By providing a movable surface, it is not necessary to recontour the blade to obtain a sharp edge. Rather, the high surfaces displace the movable surface inwardly such that the only substantial contact between the knife and the grinding wheel is the edge which requires sharpening. Thus, the flexible grinding system of the invention provides an advanced apparatus for knife sharpening which substantially maintains the original blade contour during sharpening of the edge facet. If such a knife were sharpened in accordance with the prior devices, the high surface portions would have to be grounded down before the edge would even be contacted by the grinding wheel, a long and unnecessary recontouring operation.

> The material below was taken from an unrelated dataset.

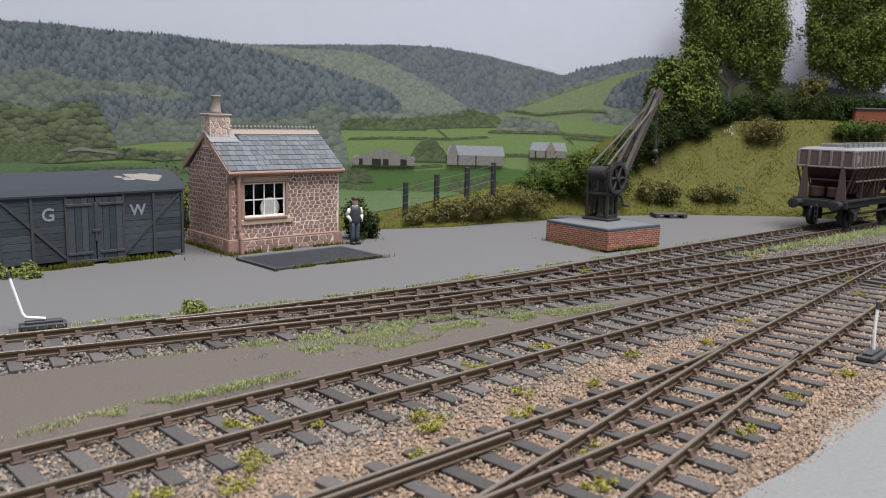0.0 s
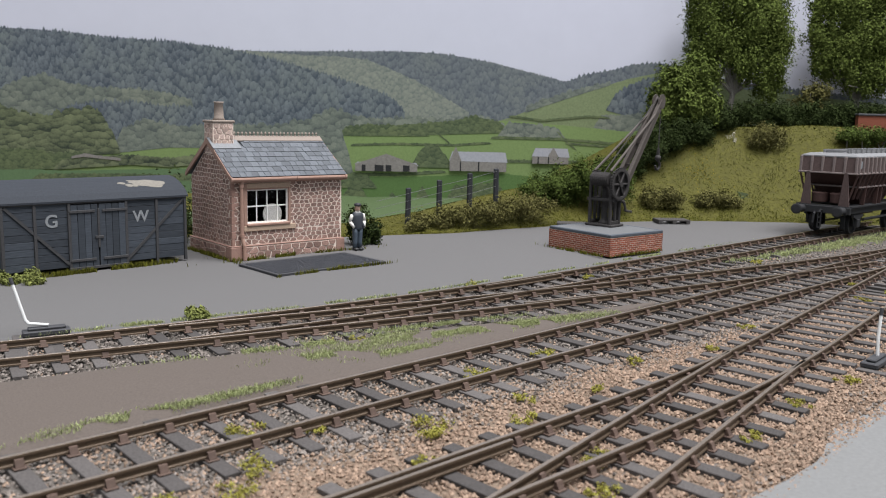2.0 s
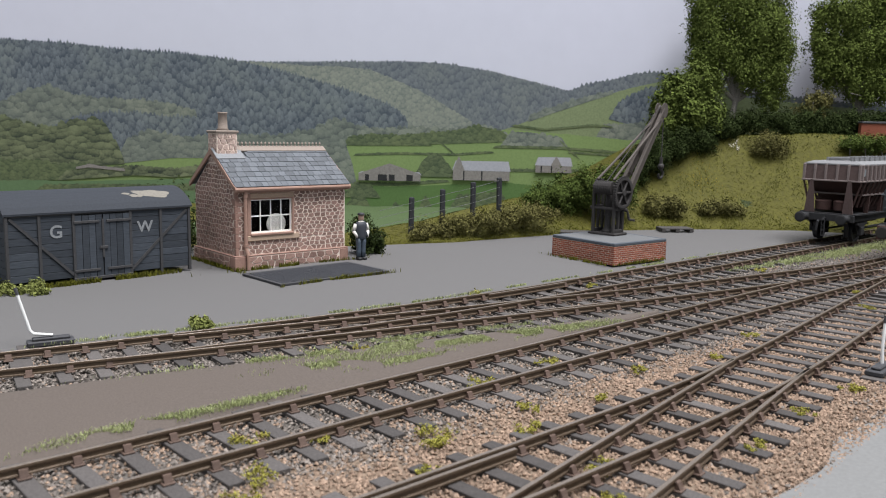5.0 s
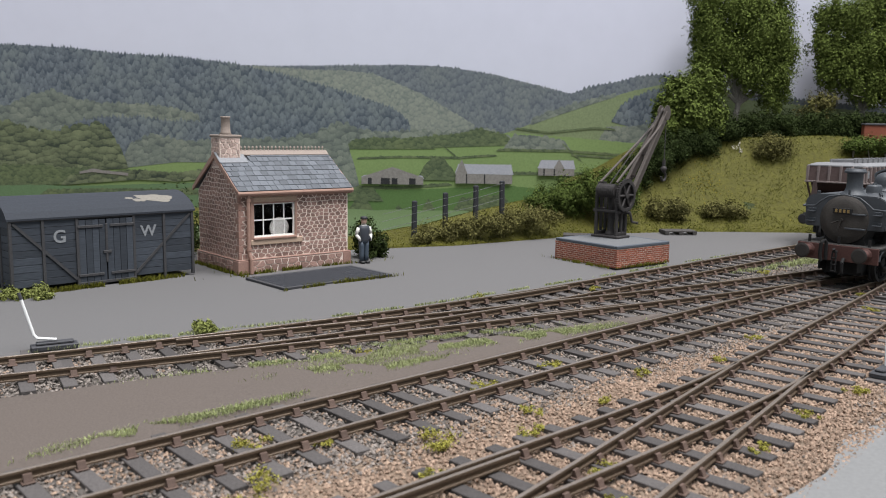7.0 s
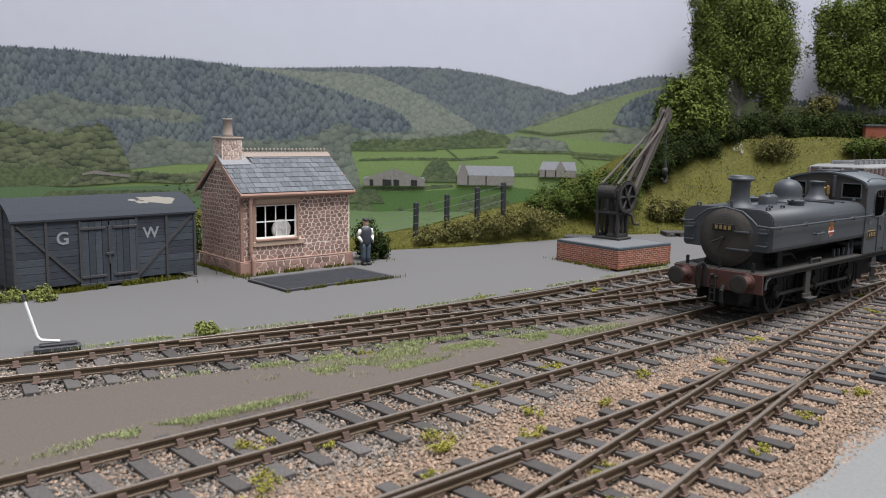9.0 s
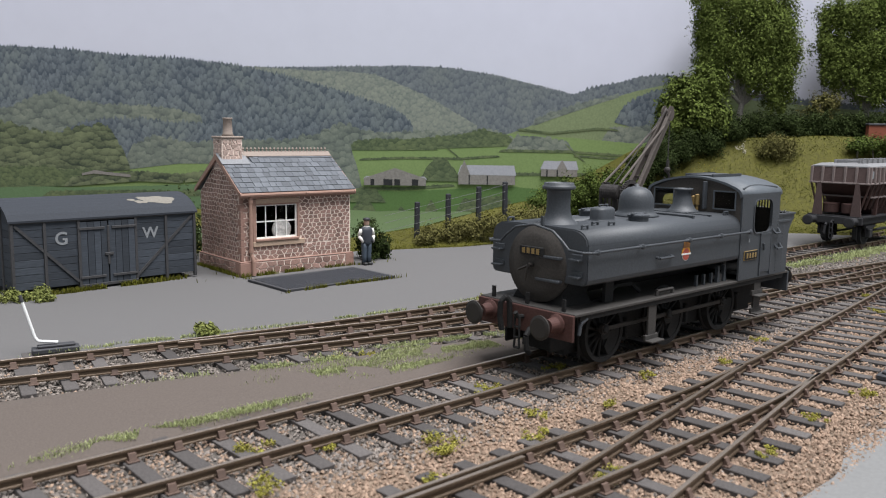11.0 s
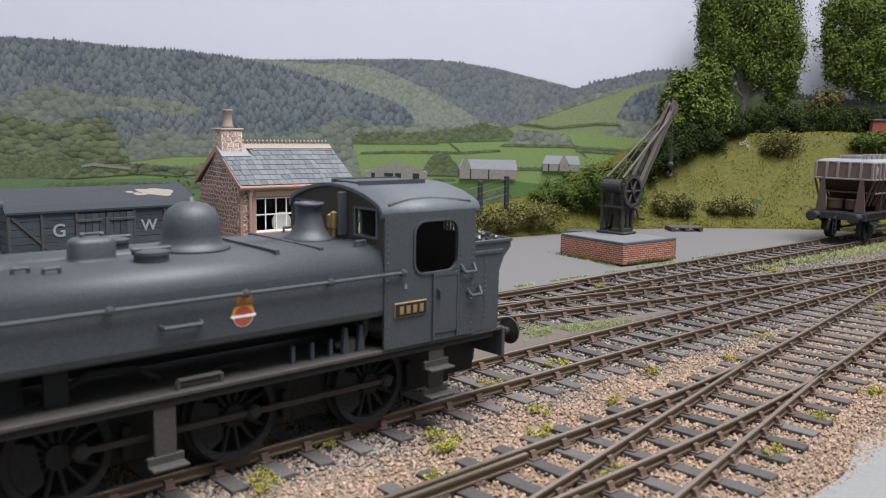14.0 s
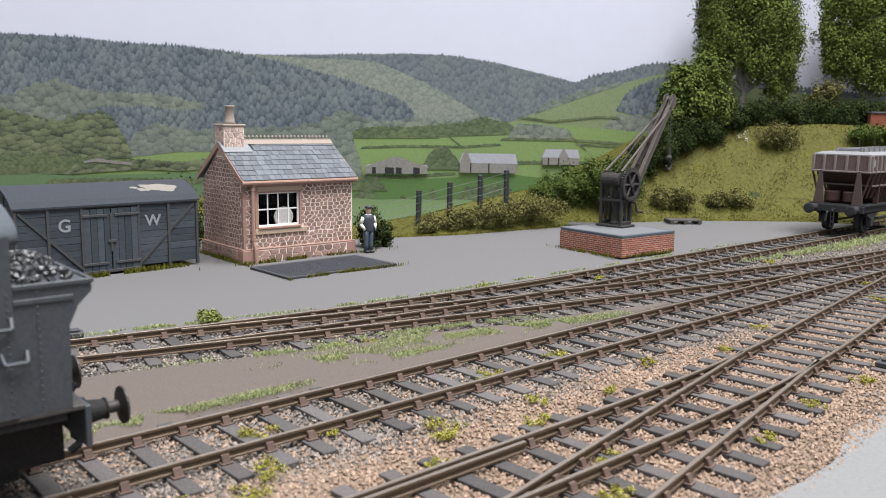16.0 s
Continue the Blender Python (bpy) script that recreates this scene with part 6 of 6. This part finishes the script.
WEEDS = ((104.0, 115.0, 3.8, 2.6), (100.0, 110.5, 3.0, 1.6), (66, 121, 3.2, 2.6), (60, 114.0, 2.8, 1.4), (74, 138, 3.0, 1.6), (122, 108, 2.6, 1.3), (131, 116, 2.4, 1.2), (150, 110, 2.0, 1.1), (136, 135, 3.2, 1.2), (165, 139, 3.0, 1.1),
         (131, 177, 2.4, 1.6), (124, 181, 2.2, 1.4), (176, 117, 2.4, 1.2), (118, 85, 3.2, 1.2), (108, 77, 3.0, 1.4), (205, 112, 2.2, 1.0), (236, 118, 2.0, 1.0), (262, 200, 2.6, 1.4), (310, 112, 2.4, 1.4), (330, 108, 2.6, 1.4), (338, 126, 2.4, 1.3),
         (210, 214.5, 2.2, 2.6), (356, 176, 2.6, 1.4), (150, 72, 2.2, 1.1), (178, 74.5, 2.0, 1.0), (205, 76, 2.6, 1.2), (92, 104, 2.2, 1.0), (48, 119, 2.8, 1.4), (85, 129, 2.0, 1.0))
for k, (s, d, r_, h) in enumerate(WEEDS):
    clump(s, d, r_, h, int(60 * r_), M_WEED, 300 + k, "small yellow-green weed growing in the ballast")
clump(107.0, 228.0, 3.7, 3.6, 800, M_TUFT, 401, "small rounded green bush beside the siding", "small_bush")
clump(84.0, 312.0, 7.0, 5.0, 900, M_TUFT, 402, "leafy green clump in front of the van body", "small_bush")
clump(74.0, 312.0, 7.0, 5.0, 900, M_TUFT, 403, "leafy green clump in front of the van body", "small_bush")


# ---- what moves: the locomotive rolls along the running line, its wheels and rods turn ----
LOCO = (  # seconds, mm along the line
    (0.0, 648.0), (2.0, 559.0), (4.0, 469.5), (6.3, 366.5), (7.0, 335.2), (7.5, 311.6), (8.0, 288.3), (8.5, 264.3), (9.0, 240.8), (10.2, 184.0), (11.3, 131.2),
    (11.5, 122.2), (12.0, 99.4), (12.5, 76.7), (13.0, 55.0), (13.5, 32.3), (14.0, 10.8), (14.5, -10.7), (15.0, -32.8), (15.5, -55.2), (16.0, -78.0))


def motions():
    walk(locomotive, [(t, on_line(s, running(s))) for t, s in LOCO])
    ts, ss = [r[0] for r in LOCO], [r[1] for r in LOCO]
    steps = [i * 0.2 for i in range(81)]
    spin = [(t, (float(np.interp(t, ts, ss)) - 76.7) / WR) for t in steps]
    for wheel, ax, sy in WHEELS:
        walk(wheel, [(t, at(ax, 0, WR, 0, math.degrees(a), 0)) for t, a in spin])
    for coupling, sy in RODS:
        walk(coupling, [(t, at(54.8 - THROW * math.sin(a), 0, WR - THROW * math.cos(a))) for t, a in spin])


motions()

In a preferred embodiment of the invention, both the leaf spring and the coil springs are used together to adjust spring pressure, and thus to provide sufficient pressure for smooth sharpening. It should be understood that the biasing means must be sufficiently strong so as to keep the edge in contact with the wheel, but not so strong as to result in significant reconfiguration or regrinding of the blade edge. Insufficient spring pressure may result in blade wobble or bouncing on the grinding surface and therefore result in uneven grinding. With that proviso, numerous variations in the spring type and location may be arrived at by one skilled in the art. The constant pressure asserted by the biasing means, particularly when combined with a counter-rotating wheel, gives a uniform edge facet, the movable surfaces assuring that the contact angle is proper for sharpening the edge to substantially the original contour.
While preferred embodiments of the invention have been shown and described, it will be understood by one skilled in the art that various changes or modification could be made while vary from the scope of the present invention.